子どもの喧嘩がはじまれば、すぐに仲裁に入ります。


自分のクラスで喧嘩が多いと、指導力が足りていないと思われてしまうからです。

対応に時間を取られて、当初の予定が狂ってしまうこともよくあります。


先生からしてみれば、トラブルなんて起こらないに越したことはありません。

出てこようとしている芽は、速やかに摘むのがいちばんなのです。


「トラブルが起こらない社会」を目指すのが「心の教育」で、「トラブルが起きたときに解決できる人材がたくさんいる社会」を目指すのが「行動の教育」であり、民主主義教育です。だから学びの機会を増やしてあげるためにも、トラブルは起きたほうがいいんです。小さな対立はいっぱいあっていいんです。

苫野一徳、工藤勇一(2022)「子どもたちに民主主義を教えよう」あさま社


しかし、どれだけ注意深く先まわりしようとも100%予防することはできません。

それでも起こるのが、トラブルです。


起こること自体が悪いことだと思っていると、いざ起こったときに慌てます。

なんとしてでも沈静化しなければならないと、思い込んでしまうのです。


くり返しになりますが、トラブルは起こるものです。

起こることが悪いのではなく、起こって当たり前だと思っておかねばなりません。


一度習得したことを「捨てる」タイプの変化のことを、「学習棄却(アンラーニング)」と言います。アンラーニングは、言うは易し、そう簡単には起こりません。日常のなかで大きな不都合やトラブルが起きない限り、人は自らの認識を変えないため、無自覚のうちに皮膚に蓄積した垢のように自覚されない認識は“こすり落とす”ことでしか気づけません。

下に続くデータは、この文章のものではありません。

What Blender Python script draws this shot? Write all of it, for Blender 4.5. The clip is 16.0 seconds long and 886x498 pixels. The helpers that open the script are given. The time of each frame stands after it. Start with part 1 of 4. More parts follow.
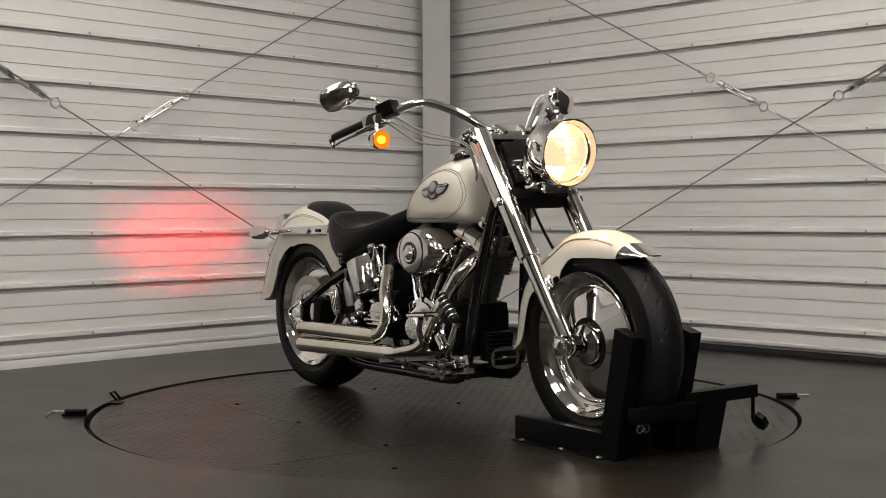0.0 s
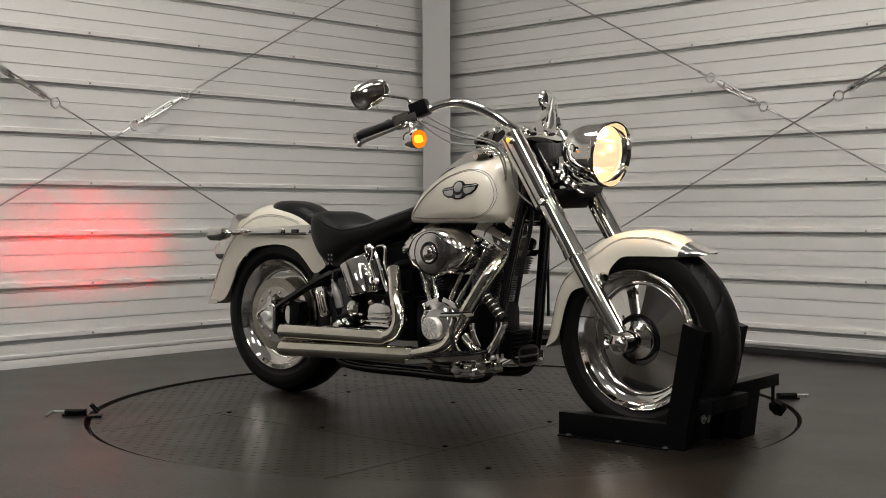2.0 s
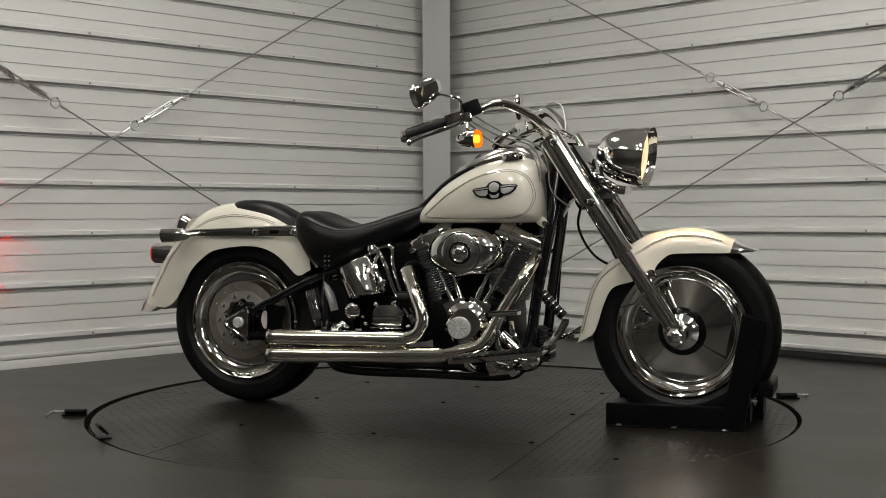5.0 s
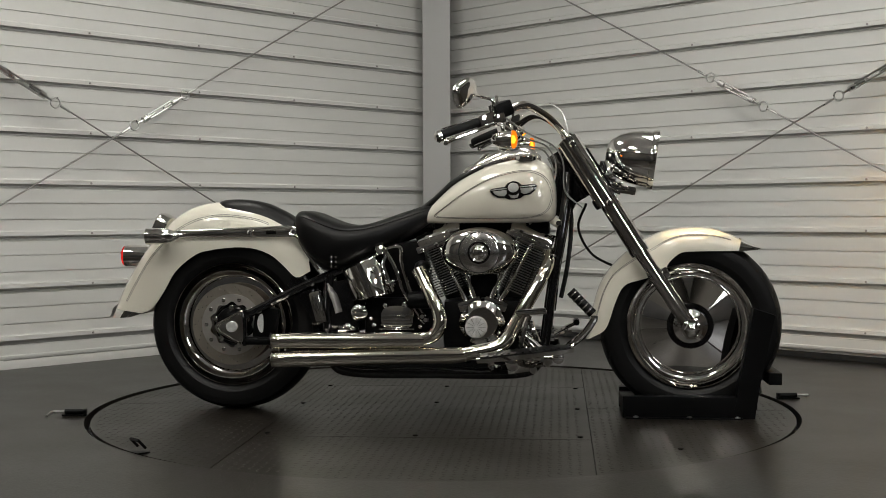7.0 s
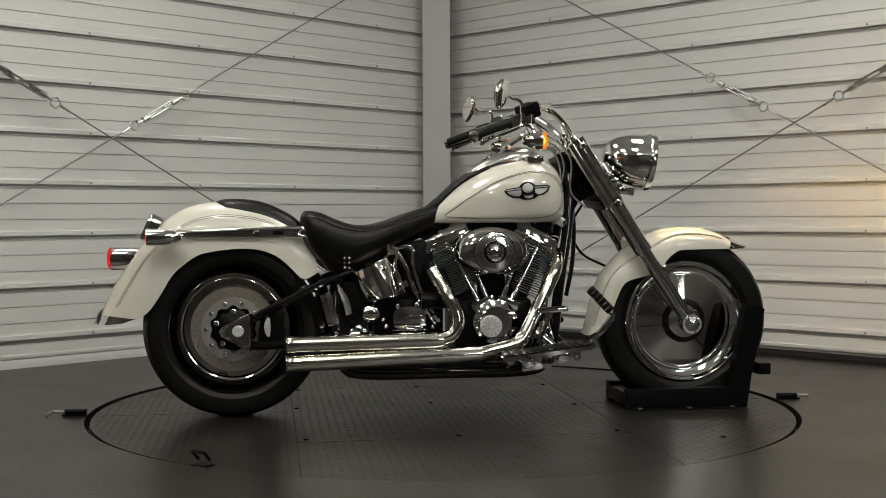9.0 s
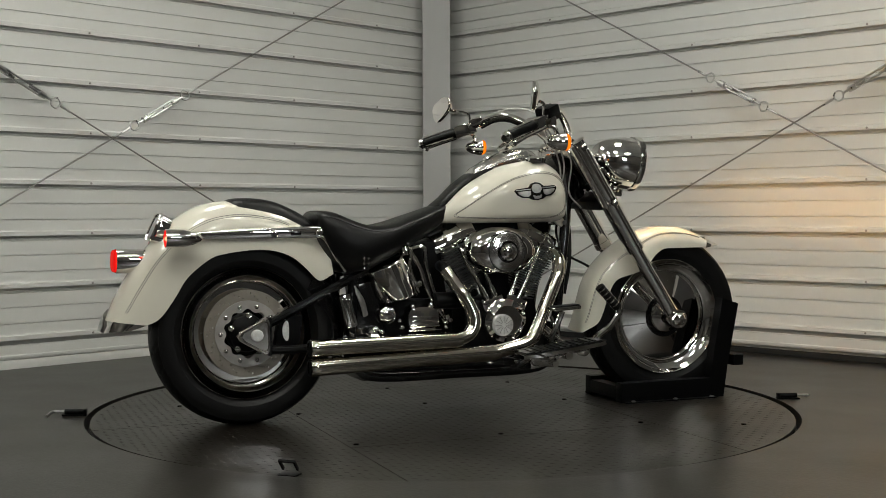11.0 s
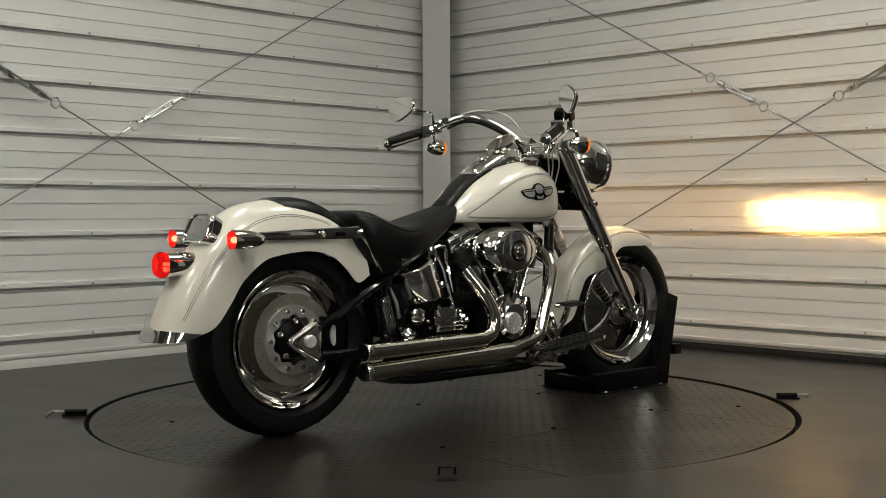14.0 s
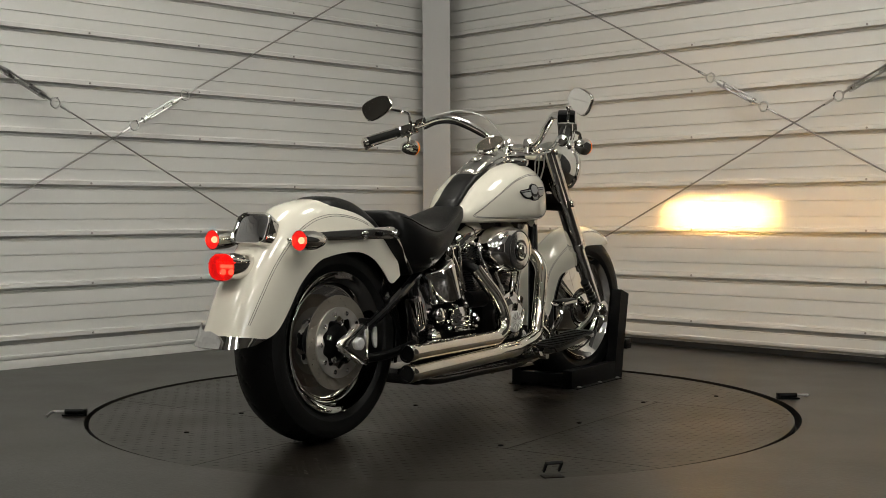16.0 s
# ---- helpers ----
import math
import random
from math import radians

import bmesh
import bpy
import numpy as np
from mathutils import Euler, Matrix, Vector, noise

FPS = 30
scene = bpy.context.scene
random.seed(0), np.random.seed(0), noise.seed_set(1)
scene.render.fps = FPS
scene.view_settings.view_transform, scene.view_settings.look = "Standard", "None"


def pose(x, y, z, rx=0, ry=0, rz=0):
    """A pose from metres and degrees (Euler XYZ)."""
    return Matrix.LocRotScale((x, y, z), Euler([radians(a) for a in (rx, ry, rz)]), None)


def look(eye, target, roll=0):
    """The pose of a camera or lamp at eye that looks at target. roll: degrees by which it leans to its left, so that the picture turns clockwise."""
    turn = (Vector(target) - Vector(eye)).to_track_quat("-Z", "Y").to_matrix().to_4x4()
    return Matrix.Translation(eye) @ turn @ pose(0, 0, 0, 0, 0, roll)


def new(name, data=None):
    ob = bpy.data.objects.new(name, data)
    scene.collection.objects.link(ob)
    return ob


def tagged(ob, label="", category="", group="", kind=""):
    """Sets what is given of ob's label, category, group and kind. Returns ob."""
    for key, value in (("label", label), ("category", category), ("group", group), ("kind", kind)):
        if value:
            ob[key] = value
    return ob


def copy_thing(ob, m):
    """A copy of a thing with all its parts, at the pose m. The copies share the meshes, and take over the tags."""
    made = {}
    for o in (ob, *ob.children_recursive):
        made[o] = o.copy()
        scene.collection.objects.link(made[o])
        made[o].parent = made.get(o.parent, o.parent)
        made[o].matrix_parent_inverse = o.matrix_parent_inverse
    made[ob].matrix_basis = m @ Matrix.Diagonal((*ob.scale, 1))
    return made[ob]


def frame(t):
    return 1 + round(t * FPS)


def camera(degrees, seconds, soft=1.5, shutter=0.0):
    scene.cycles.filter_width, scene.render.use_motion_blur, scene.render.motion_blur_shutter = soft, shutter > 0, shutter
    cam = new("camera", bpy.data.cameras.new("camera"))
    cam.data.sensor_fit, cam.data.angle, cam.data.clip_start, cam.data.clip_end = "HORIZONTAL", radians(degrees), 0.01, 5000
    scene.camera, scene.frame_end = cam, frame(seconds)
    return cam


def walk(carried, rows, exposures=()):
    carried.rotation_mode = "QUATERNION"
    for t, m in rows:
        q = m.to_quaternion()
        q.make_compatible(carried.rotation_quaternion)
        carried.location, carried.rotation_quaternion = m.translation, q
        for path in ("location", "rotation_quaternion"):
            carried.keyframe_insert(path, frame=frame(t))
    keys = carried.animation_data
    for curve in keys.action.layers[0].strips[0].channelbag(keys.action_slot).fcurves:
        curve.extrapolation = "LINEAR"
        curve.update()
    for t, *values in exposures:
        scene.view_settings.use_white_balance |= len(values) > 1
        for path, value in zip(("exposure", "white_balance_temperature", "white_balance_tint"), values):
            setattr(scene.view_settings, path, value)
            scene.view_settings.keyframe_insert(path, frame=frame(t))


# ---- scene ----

安斎勇樹、塩瀬隆之(2020)「問いのデザイン 創造的対話のファシリテーション」学芸出版社


いざ起こってしまえば、あとはいかに上手く活用するかを考えるだけです。

トラブルから学べることは、案外たくさんあるはずです。


現状に慣れて先まわりする力がつくと、トラブルは起こりづらくなります。

目の前で展開されるほとんどすべてのできごとが、想定内に収まります。


たしかに、安心することはできるのかもしれません。

しかしそれは、現状が変わることを怖れるようになるという意味でもあります。


デューイは「不確定な状況」をかき乱された、困った、曖昧な、混乱した、矛盾に満ちた、不明瞭な状態、などと表現している。モヤモヤなどのわからない状態を不安と感じるかワクワクと感じるかは個人差もあるかもしれないが、わからない、わかりたいという気持ちこそが深い学びを引き起こしていくのである。

藤原さと(2023)「協働する探求のデザイン」平凡社


想定内に収まることが増えるほど、想定外のことを怖く感じるようになります。

多くの学校の先生が、トラブルを嫌う理由も同じです。


ドラゴンボールの主人公、孫悟空はこう言います。

「オラ、もっと強いやつと戦いてぇ」


想定外を歓迎する。

じつはこれがいちばんの、想定外対策なのかもしれません。